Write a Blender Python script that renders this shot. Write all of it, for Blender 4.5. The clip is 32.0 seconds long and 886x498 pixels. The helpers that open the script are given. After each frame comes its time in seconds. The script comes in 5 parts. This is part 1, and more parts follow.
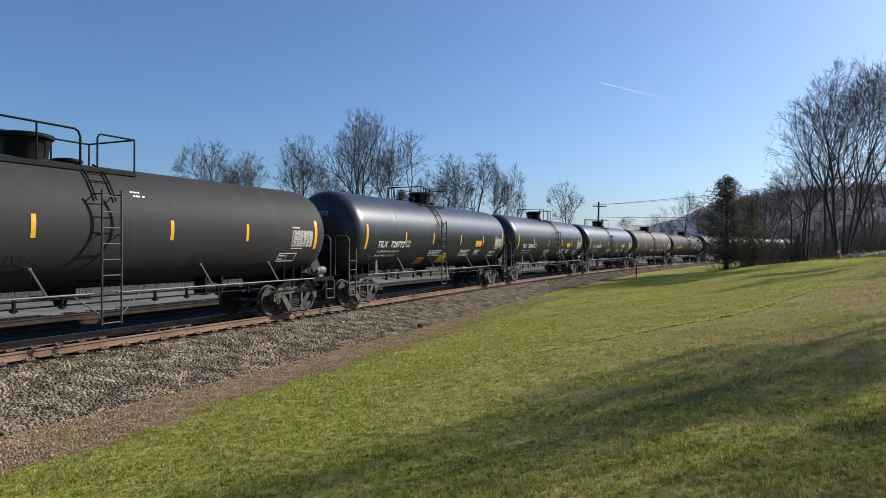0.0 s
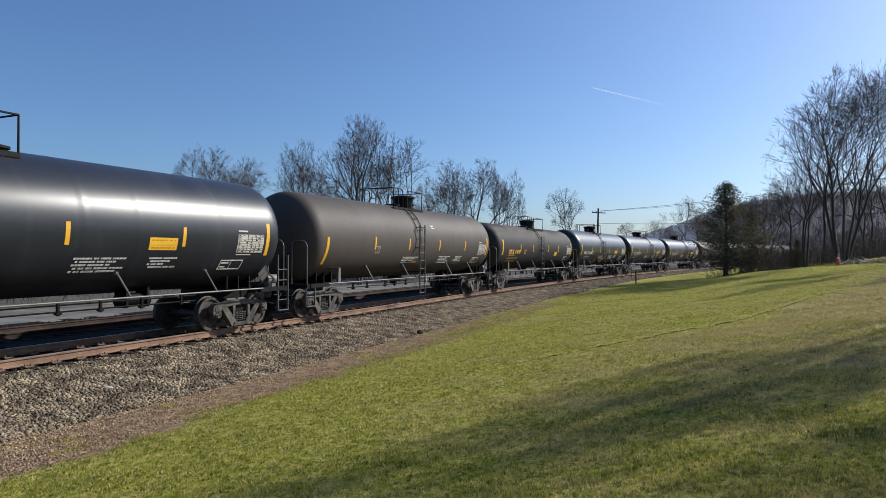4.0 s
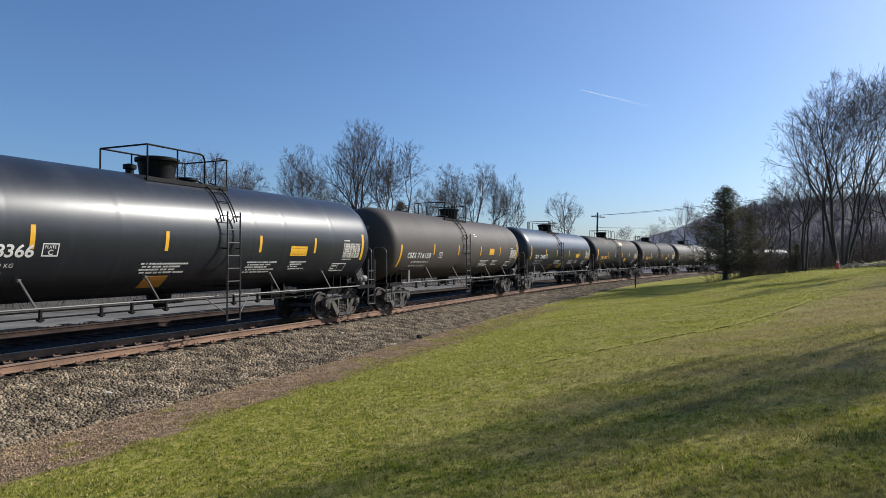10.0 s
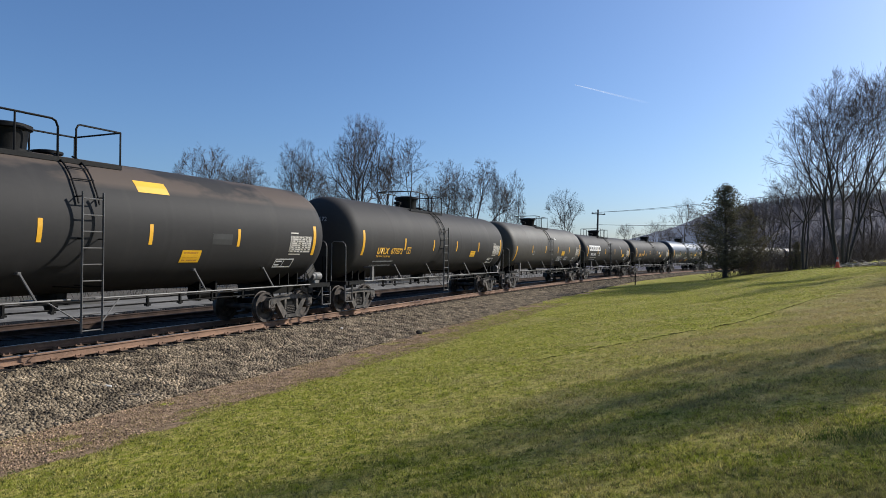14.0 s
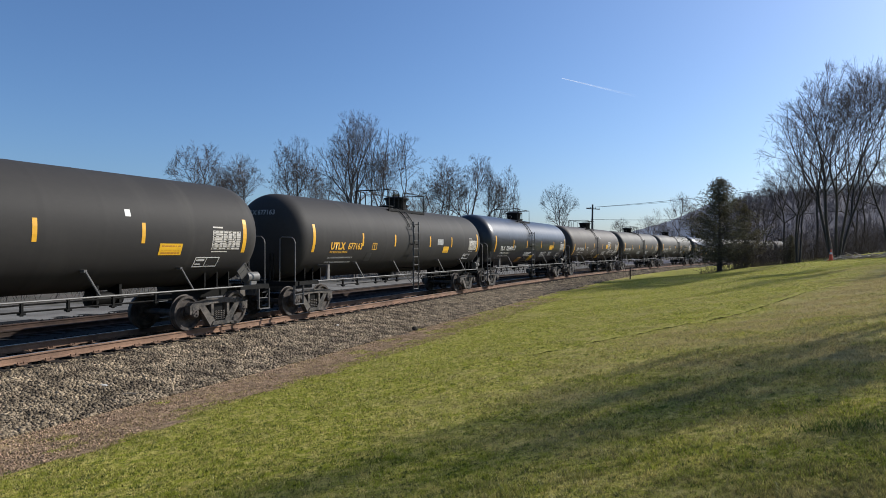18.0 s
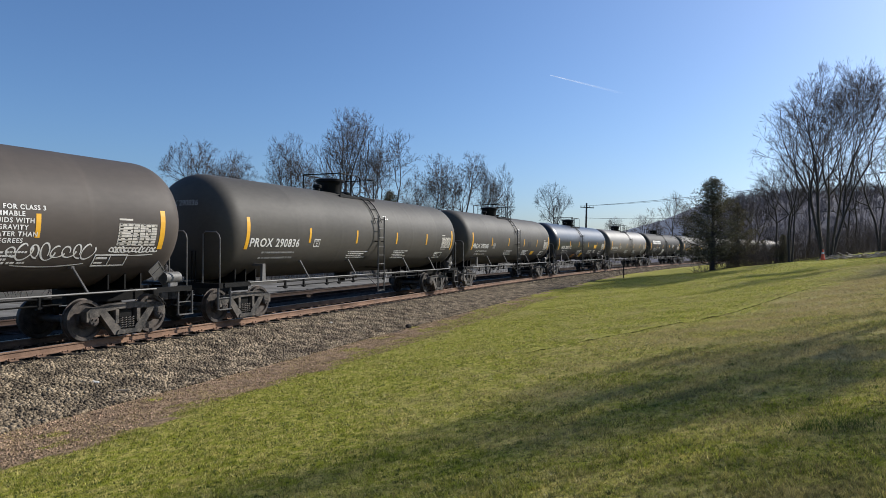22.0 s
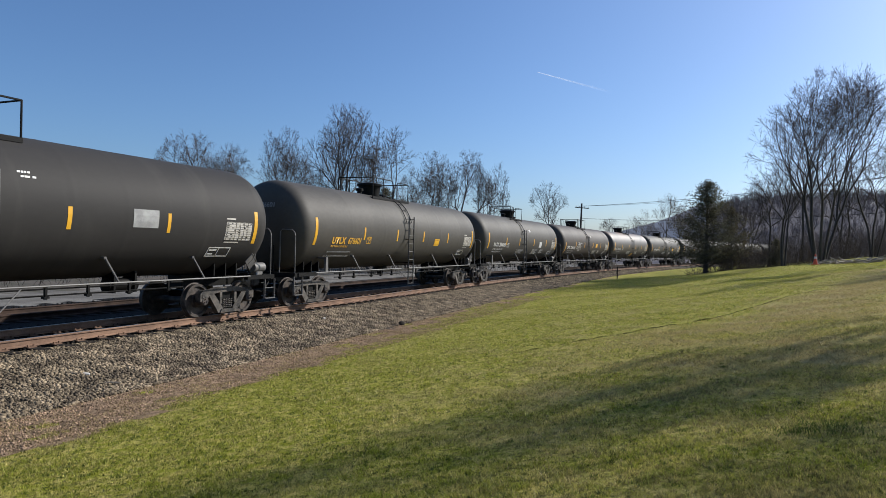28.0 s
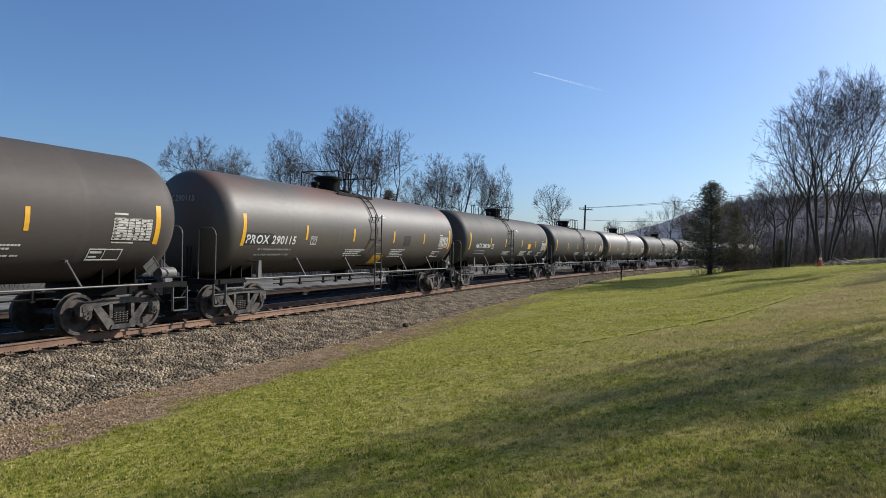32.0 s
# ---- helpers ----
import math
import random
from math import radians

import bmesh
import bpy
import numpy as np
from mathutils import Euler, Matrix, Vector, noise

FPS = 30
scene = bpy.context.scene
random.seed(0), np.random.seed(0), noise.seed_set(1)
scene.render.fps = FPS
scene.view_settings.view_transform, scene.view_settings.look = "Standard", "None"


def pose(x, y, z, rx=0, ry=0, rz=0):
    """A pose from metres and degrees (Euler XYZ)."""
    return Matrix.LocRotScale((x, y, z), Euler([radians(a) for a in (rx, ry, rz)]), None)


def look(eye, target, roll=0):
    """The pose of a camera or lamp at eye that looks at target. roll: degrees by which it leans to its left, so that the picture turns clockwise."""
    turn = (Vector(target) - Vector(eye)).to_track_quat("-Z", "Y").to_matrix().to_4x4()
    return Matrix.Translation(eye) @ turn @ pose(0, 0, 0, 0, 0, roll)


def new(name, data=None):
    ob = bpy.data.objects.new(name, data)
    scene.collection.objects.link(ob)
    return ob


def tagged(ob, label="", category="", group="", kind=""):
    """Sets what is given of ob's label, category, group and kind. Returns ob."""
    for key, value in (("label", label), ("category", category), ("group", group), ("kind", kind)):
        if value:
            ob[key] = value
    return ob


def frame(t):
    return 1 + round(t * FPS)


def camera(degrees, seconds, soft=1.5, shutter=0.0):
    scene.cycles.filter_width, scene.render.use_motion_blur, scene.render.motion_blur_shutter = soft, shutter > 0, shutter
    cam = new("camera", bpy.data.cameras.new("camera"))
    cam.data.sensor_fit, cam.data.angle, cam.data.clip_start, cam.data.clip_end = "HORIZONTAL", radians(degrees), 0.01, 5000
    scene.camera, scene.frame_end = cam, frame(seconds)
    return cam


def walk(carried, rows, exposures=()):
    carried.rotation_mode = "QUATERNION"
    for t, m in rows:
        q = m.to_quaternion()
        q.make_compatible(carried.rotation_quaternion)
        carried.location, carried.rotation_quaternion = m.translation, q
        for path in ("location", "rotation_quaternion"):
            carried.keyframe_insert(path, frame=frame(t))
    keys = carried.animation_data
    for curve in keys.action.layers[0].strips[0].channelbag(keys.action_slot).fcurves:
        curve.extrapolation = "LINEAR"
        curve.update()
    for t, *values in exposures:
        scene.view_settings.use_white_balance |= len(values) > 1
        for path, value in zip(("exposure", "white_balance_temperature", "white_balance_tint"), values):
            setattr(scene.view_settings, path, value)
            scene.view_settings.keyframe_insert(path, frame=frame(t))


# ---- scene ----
cam = camera(68.57, 32, 0.75)
EYE = (0.0, 0.0, 2.072)
# seconds, tilt, lean, turn of the hand-held camera
PATH = [
    (0, 89.932, 0.078, 0.079),
    (0.5, 89.986, -0.069, 0.076),
    (1, 90.039, 0.027, 0.075),
    (1.5, 90.074, 0.084, 0.040),
    (2, 90.143, 0.162, 0.122),
    (2.5, 90.261, 0.196, 0.122),
    (3, 90.325, 0.145, 0.065),
    (3.5, 90.416, 0.094, 0.013),
    (5.5, 90.608, 0.015, 0.296),
    (6, 90.660, 0.115, 0.296),
    (6.5, 90.670, 0.067, 0.190),
    (7, 90.646, 0.018, 0.260),
    (7.5, 90.606, 0.065, 0.179),
    (8, 90.635, -0.022, 0.021),
    (8.5, 90.731, 0.005, -0.079),
    (9, 90.862, 0.145, -0.085),
    (9.5, 90.872, 0.001, 0.012),
    (10, 90.874, 0.006, -0.003),
    (10.5, 90.867, 0.021, 0.061),
    (11, 90.847, -0.097, 0.114),
    (11.5, 90.851, -0.066, 0.081),
    (12, 90.820, -0.134, 0.041),
    (12.5, 90.754, -0.067, -0.082),
    (13, 90.761, 0.168, -0.117),
    (13.5, 90.622, 0.339, -0.099),
    (14, 90.520, 0.420, 0.005),
    (14.5, 90.393, 0.492, 0.028),
    (16.5, 90.234, 0.219, -0.204),
    (17, 90.244, 0.165, -0.298),
    (17.5, 90.195, 0.003, -0.394),
    (18, 90.174, -0.069, -0.423),
    (18.5, 90.194, -0.026, -0.742),
    (19, 90.194, 0.139, -0.905),
    (19.5, 90.183, 0.197, -0.927),
    (20, 90.258, 0.084, -0.945),
    (20.5, 90.076, 0.211, -0.988),
    (21, 89.945, 0.297, -0.969),
    (21.5, 89.942, 0.231, -1.025),
    (22, 89.984, 0.210, -0.948),
    (22.5, 89.950, 0.311, -0.942),
    (23, 89.989, 0.218, -0.522),
    (23.5, 90.000, 0.152, -0.566),
    (24, 90.072, -0.069, -1.041),
    (24.5, 90.075, 0.120, -1.094),
    (25, 90.078, 0.571, -1.351),
    (25.5, 90.113, 0.910, -1.320),
    (27.5, 89.823, 1.247, -1.398),
    (28, 89.787, 1.265, -1.435),
    (28.5, 89.742, 1.227, -1.385),
    (29, 89.781, 0.994, -1.394),
    (29.5, 89.796, 0.887, -1.323),
    (30, 89.860, 1.056, -1.358),
    (30.5, 89.864, 1.017, -1.410),
    (31, 89.716, 1.179, -1.150),
    (31.5, 89.866, 1.427, -1.189),
    (32, 89.955, 1.114, -1.112),
]
walk(cam, [(t, pose(*EYE, rx, 0, rz) @ pose(0, 0, 0, 0, 0, lean)) for t, rx, lean, rz in PATH],
     [(0, 0.28, 6150, 10.5), (32, 0.28, 6150, 10.5)])

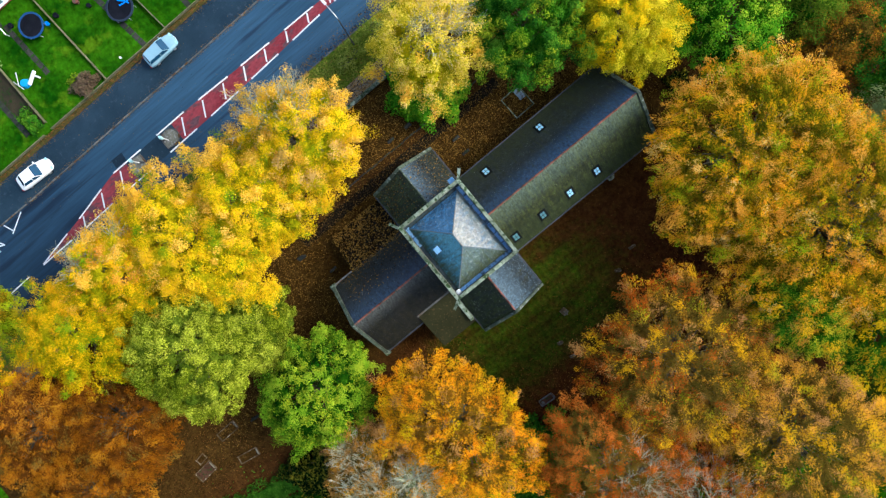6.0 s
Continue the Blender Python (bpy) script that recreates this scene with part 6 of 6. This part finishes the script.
tree("tree", "dark russet tree beside the graves", -3.6, -47.2, 9.4, 6.6, 6.2, LEAF["russet_sunlit"], 51, ragged=0.1, tufts=((LEAF["tuft_rust"], 0.12), (LEAF["tuft_dark"], 0.16)), inside=LEAF["in_rust"], spray=0.8, lobe=0.82, wisps=0.06, leaf_size=0.118, gap=0.08)
tree("tree", "dark russet tree beside the graves", -7.6, -40.0, 10.0, 6.8, 7.2, LEAF["russet"], 43, ragged=0.1, tufts=((LEAF["tuft_rust"], 0.12), (LEAF["tuft_dark"], 0.16)), inside=LEAF["in_rust"], spray=0.8, lobe=0.82, wisps=0.06, leaf_size=0.118, gap=0.08)
tree("tree", "dark russet tree beside the street", -12.6, -47.0, 9.6, 7.0, 6.6, LEAF["russet_sunlit"], 44, ragged=0.1, tufts=((LEAF["tuft_rust"], 0.1), (LEAF["tuft_dark"], 0.16)), inside=LEAF["in_rust"], spray=0.8, lobe=0.82, wisps=0.06, leaf_size=0.118, gap=0.08)
tree("tree", "grey-green leafy tree behind the beeches", 33.6, 37.6, 9.5, 5.6, 5.0, LEAF["grey_green"], 46, density=0.75)
tree("tree", "light green tree behind the church", 0.0, 33.2, 10.8, 5.1, 5.1, LEAF["bright_green"], 47, tufts=((LEAF["tuft_lime"], 0.16),), inside=LEAF["in_green"], density=0.75)
tree("tree", "dull green tree behind the church", 2.6, 41.6, 9.0, 4.6, 4.4, LEAF["in_sage"], 48, inside=LEAF["in_green"], density=0.75)
tree("tree", "brown-leaved tree at the wood edge", 9.2, 41.0, 9.0, 4.0, 3.8, LEAF["brown_dark"], 53, inside=LEAF["in_brown"], density=0.75)
tree("tree", "grey-green tree beyond the beeches", 20.0, 40.5, 11.0, 5.6, 4.3, LEAF["grey_green"], 49, density=0.75)
tree("tree", "dark green tree in the wood edge", 12.5, 43.5, 10.0, 5.1, 4.7, LEAF["green"], 50, inside=LEAF["in_green"], density=0.75)

# ---- undergrowth, hedges of the churchyard, fallen leaves ----
shrub("shrub", "dark evergreen bush flecked with yellow leaves", 10.6, -27.4, 3.6, 3.4, 3.6, LEAF["dark"], 61, 5200, 0.17)
shrub("shrub", "dark evergreen bush flecked with yellow leaves", 14.0, -28.2, 3.0, 2.6, 3.0, LEAF["dark"], 62, 3600, 0.17)
shrub("shrub", "dark evergreen bush flecked with yellow leaves", 8.9, -30.2, 2.2, 2.4, 2.6, LEAF["dark"], 66, 2600, 0.17)
shrub("shrub", "dark green nettle patch at the hedge", 22.4, -8.2, 2.4, 2.8, 1.6, LEAF["green"], 67, 2600, 0.15)
shrub("shrub", "grey-green bramble below a bare tree", 15.6, -26.6, 2.4, 2.2, 2.2, LEAF["grey_green"], 63, 2200, 0.14)
hedge("strip of long rough grass along the field", (6.6, -48.0), (10.0, -29.5), 3.2, 0.5, LEAF["grass_tuft"], 69, False, 0.12)
for k, (p, q, w, h) in enumerate((((10.5, -31.5), (17.5, -19.5), 2.2, 1.2), ((18.5, -18.0), (25.5, -7.0), 2.6, 1.3), ((26.0, -6.5), (35.0, 4.5), 2.0, 1.2))):
    hedge("rough green hedge along the field's edge", p, q, w, h, LEAF["dark" if k == 0 else "green"], 70 + k, False, 0.13)
shrub("shrub", "dark green nettle patch at the hedge", 24.0, -4.6, 2.0, 2.6, 1.2, LEAF["green"], 64, 1500, 0.14)
shrub("shrub", "small green bush beside a grave", 21.8, -4.4, 1.2, 1.2, 1.2, LEAF["green"], 65, 700, 0.13)
for k, (x, y, rx, ry) in enumerate(((50.0, 22.0, 3.0, 4.5), (53.5, 25.5, 3.4, 4.0), (56.5, 30.0, 3.4, 4.0), (52.5, 31.5, 3.2, 3.2), (57.0, 23.5, 3.0, 3.0))):
    shrub("shrub", "dark tangled hedge bush at the field", x, y, rx, ry, 2.6, LEAF["dark_hedge"], 80 + k, 2600, 0.16)
shrub("shrub", "thin straggling bush on the verge", -23.2, 6.6, 1.6, 3.0, 2.0, LEAF["thin_green"], 90, 1100, 0.11)
shrub("shrub", "thin straggling bush on the verge", -22.8, 3.0, 1.4, 2.4, 1.4, LEAF["thin_green"], 91, 900, 0.11)
shrub("shrub", "thin brown bush on the verge", -22.9, 21.8, 1.7, 2.6, 2.2, LEAF["brown_shrub"], 92, 1500, 0.11)
shrub("shrub", "thin brown bush on the verge", -22.8, 26.0, 1.7, 2.6, 2.4, LEAF["pale_gold"], 93, 1300, 0.11)
for k, (x, y, rx, ry, h) in enumerate(((2.2, 28.6, 1.6, 1.4, 1.0), (5.4, 35.6, 2.6, 2.2, 2.6), (14.0, 37.5, 3.0, 2.6, 2.6), (6.0, 44.5, 3.0, 3.0, 2.5))):
    shrub("shrub", "dark green undergrowth below the trees", x, y, rx, ry, h, LEAF["dark"], 100 + k, 2200, 0.16)
shrub("shrub", "low brown nettle patch in the meadow", 35.8, -18.0, 0.9, 2.6, 0.4, LEAF["brown_shrub"], 110, 700, 0.1)
shrub("shrub", "pale thistle tuft in the meadow", 36.4, -20.6, 0.5, 0.4, 0.4, LEAF["grey_green"], 111, 200, 0.1)

litter("fallen_leaves", "brown autumn leaves covering the churchyard", [(-18.6, -9.2, -16, 12, 4.0), (-9.2, -4.8, 3.8, 22, 1.6), (-18.6, -2, 12, 30, 1.6), (-18, 0, -34, -14, 2.6), (-14, 2, -36, -27, 0.9), (-4, 14, 22, 42, 1.6)], 64000, 1, 0.06, spread=1.3)
litter("fallen_leaves", "golden and brown leaves on the path and verge", [(-21.0, -19.2, -45, 30, 4.5), (-25.0, -21.1, -45, 30, 1.0), (-26.2, -25.1, -45, 20, 1.0)], 15000, 2, 0.065, 0.055)
litter("fallen_leaves", "damp brown leaves along the footway", [(-38.9, -38.0, -42, 27, 5.0), (-38.2, -37.6, -42, 27, 0.8), (-38.0, -35.3, -42, 27, 0.14), (-35.0, -34.6, -36, 27, 0.9)], 9000, 3, 0.04, 0.105)
litter("fallen_leaves", "damp brown leaves in the gutter", [(-34.5, -34.25, -36, 27, 2.2), (-34.3, -31.0, -40, 20, 0.3), (-28.0, -25.2, -38, 10, 0.6)], 3000, 4, 0.038, 0.004)

MAT["damp_leaves"] = foliage("damp_red_brown_leaves", [(0.016, 0.005, 0.002), (0.05, 0.016, 0.005), (0.1, 0.036, 0.011), (0.19, 0.08, 0.022)], 0.3, 1.0, glow=0.05)
litter("fallen_leaves", "damp red-brown leaves on the churchyard lawn", [(16.0, 24, -7, 22, 1.6), (5, 17, -6, 22, 0.22), (4, 12, -14, -7, 0.8), (-2, 8, -46, -30, 0.7)], 14000, 10, 0.055, material=MAT["damp_leaves"], spread=0.8)

# long rough grass in the shade of the beeches, at the field's edge
litter("rough_grass", "long rough grass along the churchyard's edge", [(9, 17, -45, -32, 1.0), (16, 24, -33, -20, 1.0), (23, 31, -20, -8, 1.2), (31, 40, -10, 2, 1.2), (39, 49, 2, 14, 0.8)], 26000, 7, 0.13, 0.0, LEAF["grass_tuft"], 1.8, "grass", 0.7, 0.15)
litter("verge_grass_tufts", "shaggy yellow-green grass on the verge", [(-24.8, -21.3, -6, 30, 1.0)], 9000, 8, 0.1, 0.05, LEAF["thin_green"], 0.1, "grass", 0.7, 0.15)
litter("fallen_leaves", "brown leaves lying along the garden boundary", [(-38.82, -38.45, -42, 26, 1.0)], 1600, 9, 0.05, 0.2)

Goal: Copy verbatim the line that contains "scene.camera, scene.frame_end = cam, frame(seconds)", the line that contains "q.make_compatible(carried.rotation_quaternion)", and all lines between them.

Full output:
    scene.camera, scene.frame_end = cam, frame(seconds)
    return cam


def walk(carried, rows, exposures=()):
    carried.rotation_mode = "QUATERNION"
    for t, m in rows:
        q = m.to_quaternion()
        q.make_compatible(carried.rotation_quaternion)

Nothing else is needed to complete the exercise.